Miami

Families displaced after vacant Miami home collapses amid heavy rain, scattering debris

The incident happened at 1790 Northwest 3rd Street in Miami's Little Havana neighborhood

NBC Universal, Inc.

Surveillance video showed the moment a vacant building collapsed in Miami’s Little Havana neighborhood amid heavy rainfall.

Two families have been displaced after a vacant home next door to them collapsed in Miami early Thursday, sending debris through the roof of one home and heavily damaging another amid heavy rainfall.

The incident happened at 1790 Northwest 3rd Street in Miami's Little Havana neighborhood.

Courtesy: Miami Fire Rescue

According to Miami Fire Rescue officials, the abandoned four-plex fell to pieces around 3 a.m., scattering debris.

Surveillance video from a nearby home showed the moment the building came crashing down.

Surveillance video showed the moment a vacant building collapsed in Miami's Little Havana neighborhood amid heavy rainfall.

The families that lived next door and behind the complex escaped unharmed but both homes suffered damage.

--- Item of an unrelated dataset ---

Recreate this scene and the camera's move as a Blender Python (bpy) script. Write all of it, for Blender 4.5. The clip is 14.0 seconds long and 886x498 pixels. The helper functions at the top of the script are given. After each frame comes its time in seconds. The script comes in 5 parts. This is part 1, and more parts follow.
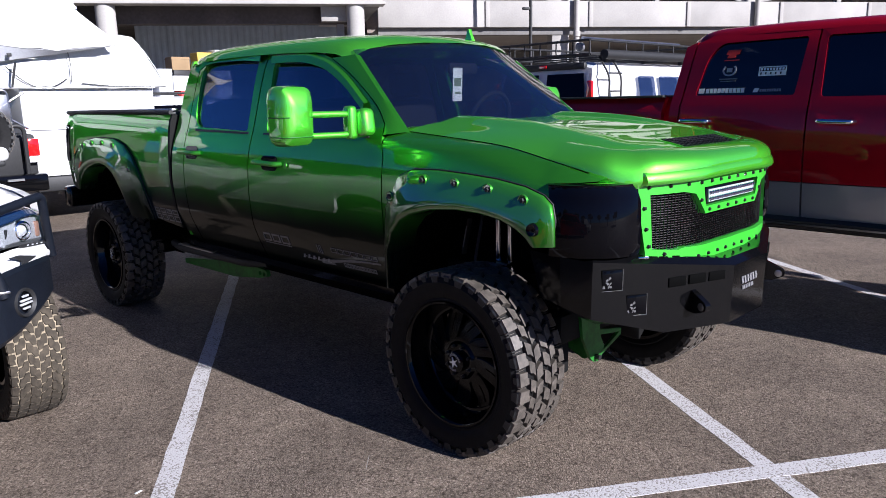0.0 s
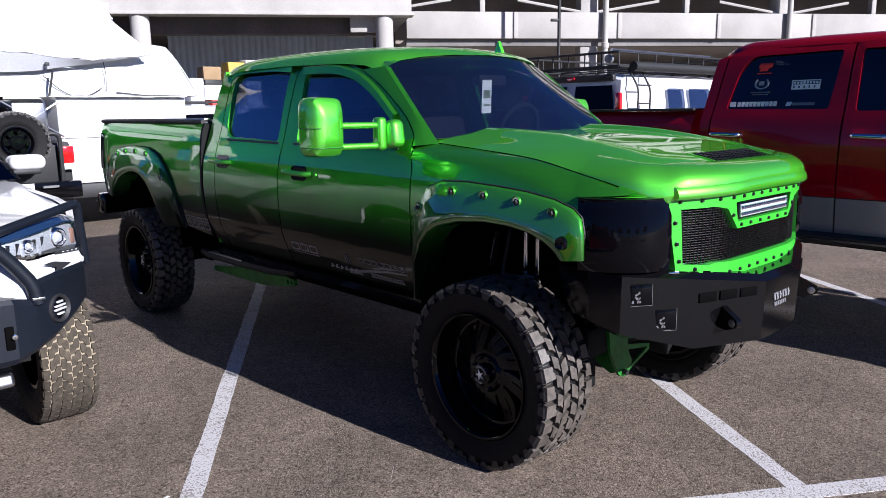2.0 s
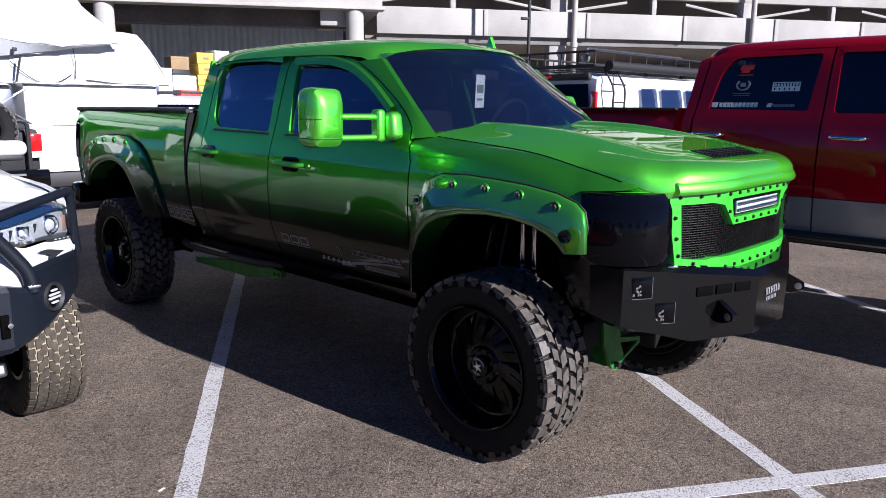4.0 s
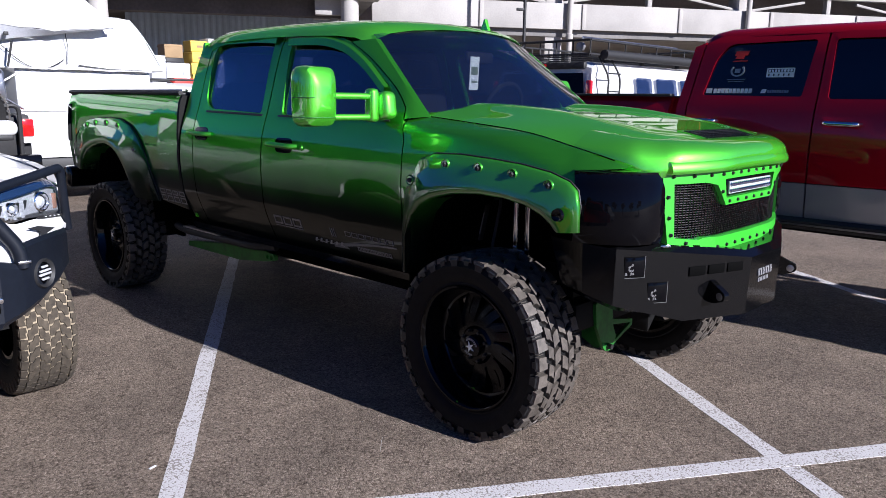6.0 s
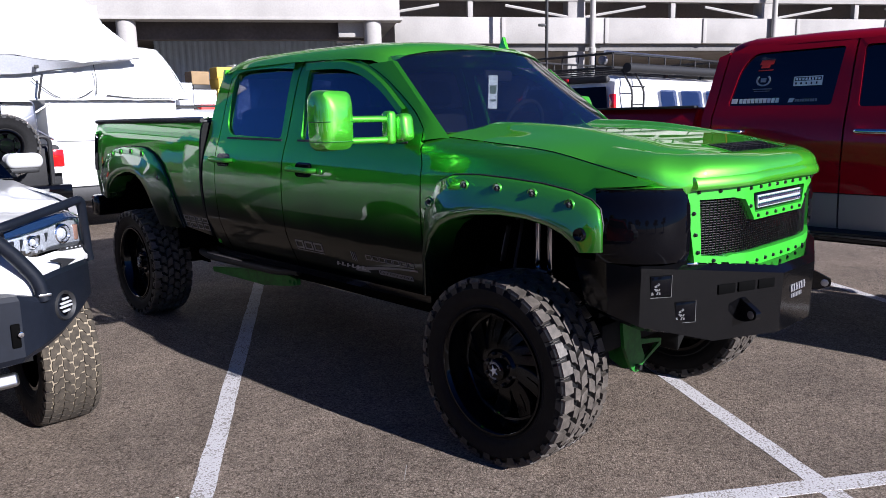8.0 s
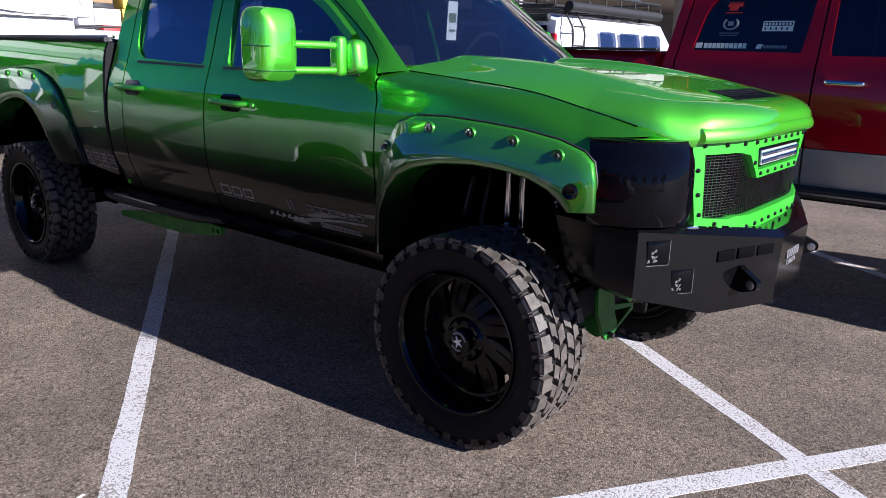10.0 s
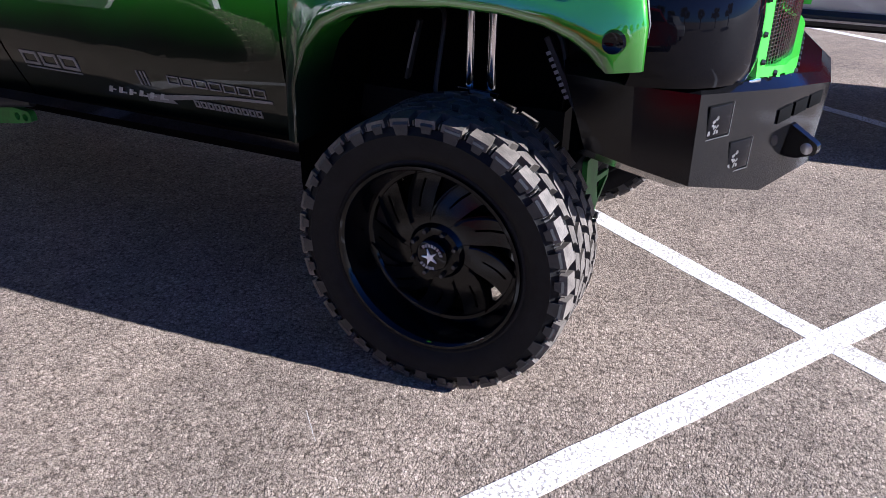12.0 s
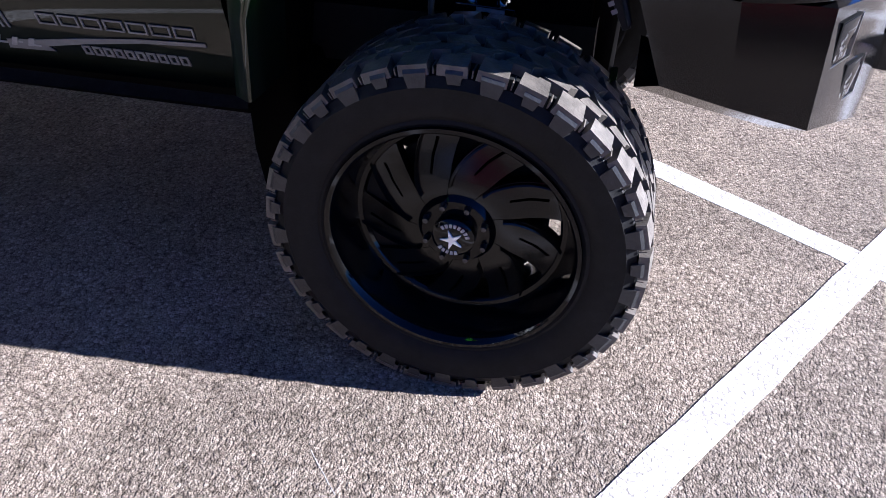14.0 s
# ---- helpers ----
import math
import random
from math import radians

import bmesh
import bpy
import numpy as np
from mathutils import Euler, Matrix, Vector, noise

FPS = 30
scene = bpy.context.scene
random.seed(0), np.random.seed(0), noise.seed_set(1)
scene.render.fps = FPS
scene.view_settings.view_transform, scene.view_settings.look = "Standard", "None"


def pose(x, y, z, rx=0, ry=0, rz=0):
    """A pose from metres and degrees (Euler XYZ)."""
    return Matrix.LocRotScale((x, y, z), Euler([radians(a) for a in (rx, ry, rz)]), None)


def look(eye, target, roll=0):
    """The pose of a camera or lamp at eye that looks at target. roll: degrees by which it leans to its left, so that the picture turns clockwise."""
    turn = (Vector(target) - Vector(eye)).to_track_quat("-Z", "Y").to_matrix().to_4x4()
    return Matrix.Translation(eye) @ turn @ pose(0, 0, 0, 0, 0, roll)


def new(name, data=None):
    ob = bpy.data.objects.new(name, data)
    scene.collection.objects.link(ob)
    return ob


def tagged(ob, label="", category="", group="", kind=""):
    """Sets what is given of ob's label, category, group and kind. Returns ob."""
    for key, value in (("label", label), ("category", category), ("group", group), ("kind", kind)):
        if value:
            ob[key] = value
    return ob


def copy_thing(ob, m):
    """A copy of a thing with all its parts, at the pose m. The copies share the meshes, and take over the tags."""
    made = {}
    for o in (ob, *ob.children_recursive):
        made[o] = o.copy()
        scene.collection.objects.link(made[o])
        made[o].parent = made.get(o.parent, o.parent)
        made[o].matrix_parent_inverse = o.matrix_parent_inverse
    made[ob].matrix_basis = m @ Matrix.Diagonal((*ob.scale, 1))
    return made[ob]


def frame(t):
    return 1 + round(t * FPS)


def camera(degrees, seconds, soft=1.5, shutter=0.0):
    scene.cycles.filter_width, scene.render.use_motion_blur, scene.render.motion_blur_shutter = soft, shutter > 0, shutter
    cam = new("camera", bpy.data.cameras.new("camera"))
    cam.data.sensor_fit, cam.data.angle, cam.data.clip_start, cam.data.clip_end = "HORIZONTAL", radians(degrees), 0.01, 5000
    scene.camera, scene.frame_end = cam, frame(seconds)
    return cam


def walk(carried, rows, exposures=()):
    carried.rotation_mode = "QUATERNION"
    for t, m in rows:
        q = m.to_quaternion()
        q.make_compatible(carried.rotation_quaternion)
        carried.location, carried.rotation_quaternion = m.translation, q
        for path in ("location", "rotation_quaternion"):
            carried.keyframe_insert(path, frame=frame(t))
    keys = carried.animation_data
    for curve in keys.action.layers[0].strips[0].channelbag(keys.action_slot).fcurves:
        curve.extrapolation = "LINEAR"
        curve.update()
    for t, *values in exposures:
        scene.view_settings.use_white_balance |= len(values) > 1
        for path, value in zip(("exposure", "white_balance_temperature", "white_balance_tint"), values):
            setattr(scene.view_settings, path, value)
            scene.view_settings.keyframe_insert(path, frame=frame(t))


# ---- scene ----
import mathutils

cam = camera(62.2, 14.0, soft=0.85)
PATH = [
    (0, (-2.072, -2.75, 1.703), (-1.687, -0.828, 1.308), -1.3),
    (0.5, (-2.003, -2.744, 1.701), (-1.685, -0.812, 1.29), -1.2),
    (1, (-1.994, -2.754, 1.702), (-1.699, -0.812, 1.325), -1.7),
    (1.5, (-2.027, -2.753, 1.714), (-1.728, -0.81, 1.345), -1.0),
    (2, (-2.085, -2.746, 1.711), (-1.765, -0.806, 1.344), -0.9),
    (2.5, (-2.132, -2.732, 1.711), (-1.772, -0.799, 1.349), -0.3),
    (3, (-2.178, -2.719, 1.71), (-1.817, -0.788, 1.334), -0.7),
    (3.5, (-2.221, -2.72, 1.705), (-1.853, -0.79, 1.326), -0.6),
    (4, (-2.258, -2.734, 1.696), (-1.842, -0.814, 1.319), 0.3),
    (4.2, (-2.265, -2.732, 1.691), (-1.834, -0.819, 1.296), -0.0),
    (6.3, (-2.251, -2.742, 1.632), (-1.827, -0.828, 1.236), 0.9),
    (6.5, (-2.264, -2.732, 1.641), (-1.854, -0.813, 1.255), 1.0),
    (7, (-2.269, -2.739, 1.643), (-1.887, -0.809, 1.284), 0.0),
    (7.2, (-2.259, -2.746, 1.646), (-1.899, -0.809, 1.301), -0.9),
    (9.3, (-2.155, -2.452, 1.649), (-1.802, -0.534, 1.206), -0.9),
    (9.5, (-2.174, -2.405, 1.623), (-1.811, -0.503, 1.123), -0.5),
    (10, (-2.283, -2.173, 1.622), (-1.716, -0.325, 1.111), 1.4),
    (10.5, (-2.332, -1.969, 1.602), (-1.622, -0.218, 0.948), 2.1),
    (11, (-2.264, -1.675, 1.576), (-1.641, 0.038, 0.752), -1.2),
    (11.5, (-2.297, -1.43, 1.534), (-1.547, 0.207, 0.662), 1.1),
    (12, (-2.391, -1.168, 1.534), (-1.459, 0.341, 0.61), 0.8),
    (12.5, (-2.334, -0.986, 1.535), (-1.374, 0.427, 0.495), -0.4),
    (13, (-2.271, -0.801, 1.507), (-1.286, 0.601, 0.476), -1.6),
    (13.5, (-2.275, -0.672, 1.493), (-1.247, 0.633, 0.379), 0.1),
    (14, (-2.338, -0.462, 1.479), (-1.253, 0.722, 0.286), 0.5),
]
EXPOSURES = [(0.0, 1.02, 5600, 16), (9.5, 1.02, 5600, 16), (10.4, 1.56, 5600, 16), (11.0, 1.74, 5500, 16), (12.5, 2.2, 5350, 16), (14.0, 2.4, 5250, 16)]
SUN, SKY = 5.0, 0.020
walk(cam, [(t, look(eye, target, roll)) for t, eye, target, roll in PATH], EXPOSURES)

# ---- light ----
TRUCK_YAW = -56.67
TRUCK = pose(-0.5636, 1.0949, 0, 0, 0, TRUCK_YAW)
to_sun = (TRUCK.to_3x3() @ Vector((2.2, 0.23, 1.0))).normalized()
world = bpy.data.worlds.new("sky")
scene.world = world
world.use_nodes = True
wn = world.node_tree.nodes
sky = wn.new("ShaderNodeTexSky")
sky.sky_type, sky.sun_disc = "NISHITA", False
sky.sun_elevation = math.asin(to_sun.z)
sky.sun_rotation = math.atan2(to_sun.x, to_sun.y)
sky.dust_density, sky.air_density, sky.ozone_density = 0.1, 0.7, 1.2
wn["Background"].inputs["Strength"].default_value = SKY
deep = wn.new("ShaderNodeMix")
deep.data_type, deep.blend_type = "RGBA", "MULTIPLY"
deep.inputs["Factor"].default_value = 1.0
deep.inputs["B"].default_value = (0.41, 0.80, 1.70, 1)  # a clear, deep blue autumn sky
world.node_tree.links.new(sky.outputs[0], deep.inputs["A"])
world.node_tree.links.new(deep.outputs["Result"], wn["Background"].inputs["Color"])
sun = new("sun", bpy.data.lights.new("sun", "SUN"))
sun.data.energy, sun.data.angle, sun.data.color = SUN, radians(0.5), (1.0, 0.93, 0.83)
sun.matrix_world = look((0, 0, 30), Vector((0, 0, 30)) - to_sun)


# ---- materials ----
def material(name, colour=(0.5, 0.5, 0.5), rough=0.5, metal=0.0, coat=0.0, grain=0.0, grain_size=40.0, stain=0.0,
             stain_size=2.0, bump=0.0, bump_size=60.0, spec=0.5, emit=0.0):
    """A surface with fine grain, broad stains and bump, all in object metres."""
    m = bpy.data.materials.new(name)
    m.use_nodes = True
    n, l = m.node_tree.nodes, m.node_tree.links
    b = n["Principled BSDF"]
    b.inputs["Base Color"].default_value = (*colour, 1)
    b.inputs["Roughness"].default_value, b.inputs["Metallic"].default_value = rough, metal
    b.inputs["Coat Weight"].default_value, b.inputs["Coat Roughness"].default_value = coat, 0.03
    b.inputs["Specular IOR Level"].default_value = spec
    if emit:
        b.inputs["Emission Color"].default_value, b.inputs["Emission Strength"].default_value = (*colour, 1), emit
    tc = n.new("ShaderNodeTexCoord")
    last = None
    for amount, size, detail in ((grain, grain_size, 4), (stain, stain_size, 6)):
        if not amount:
            continue
        t = n.new("ShaderNodeTexNoise")
        t.inputs["Scale"].default_value, t.inputs["Detail"].default_value = size, detail
        l.new(tc.outputs["Object"], t.inputs["Vector"])
        r = n.new("ShaderNodeMapRange")
        r.inputs["From Min"].default_value, r.inputs["From Max"].default_value = 0.3, 0.7
        r.inputs["To Min"].default_value, r.inputs["To Max"].default_value = 1 - amount, 1 + amount
        l.new(t.outputs["Fac"], r.inputs["Value"])
        mul = n.new("ShaderNodeVectorMath")
        mul.operation = "SCALE"
        if last:
            l.new(last, mul.inputs[0])
        else:
            mul.inputs[0].default_value = colour
        l.new(r.outputs["Result"], mul.inputs["Scale"])
        last = mul.outputs[0]
    if last:
        l.new(last, b.inputs["Base Color"])
    if bump:
        t = n.new("ShaderNodeTexNoise")
        t.inputs["Scale"].default_value, t.inputs["Detail"].default_value = bump_size, 5
        l.new(tc.outputs["Object"], t.inputs["Vector"])
        k = n.new("ShaderNodeBump")
        k.inputs["Strength"].default_value, k.inputs["Distance"].default_value = bump, 0.01
        l.new(t.outputs["Fac"], k.inputs["Height"])
        l.new(k.outputs[0], b.inputs["Normal"])
    return m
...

The fallen structure was set to be demolished, and already had no roof, according to Miami Fire Rescue spokesman Ignatius Carroll.

“It’s been vacant for two months,” Carroll said. He added that the heavy rains Wednesday and early Thursday likely played a role in the building’s collapse.

Courtesy: Miami Fire Rescue

"We're gonna look at a combination of factors that may have contributed to this collapsing," Carroll said. "We understand the roof being removed obviously allowed a lot of the wind and water to accumulate inside."

Carlos Hernandez, who used to live in the collapsed structure, said he was sad but not surprised it fell.

"The city told us to get out for like the past three years and we left like two and a half months ago. Imagine if we would've stayed there still," Hernandez said.

Carroll said a couple and their adult son were in one adjacent home at the time of the collapse, which caused major damage to their roof.

"We believe that the noise from the initial structure collapse probably woke them up and got them out of that area before their roof collapsed," Carroll said.

At the other home, a duplex, a family with young children had to evacuate after their building was deemed unstable, Carroll said.

Investigators brought out cadaver dogs and bulldozers to remove debris, and check for anyone who might have been inside the structure when it fell, since a homeless person had been known to freguent the building, Carroll said.

Some animals were also displaced due to the collapse.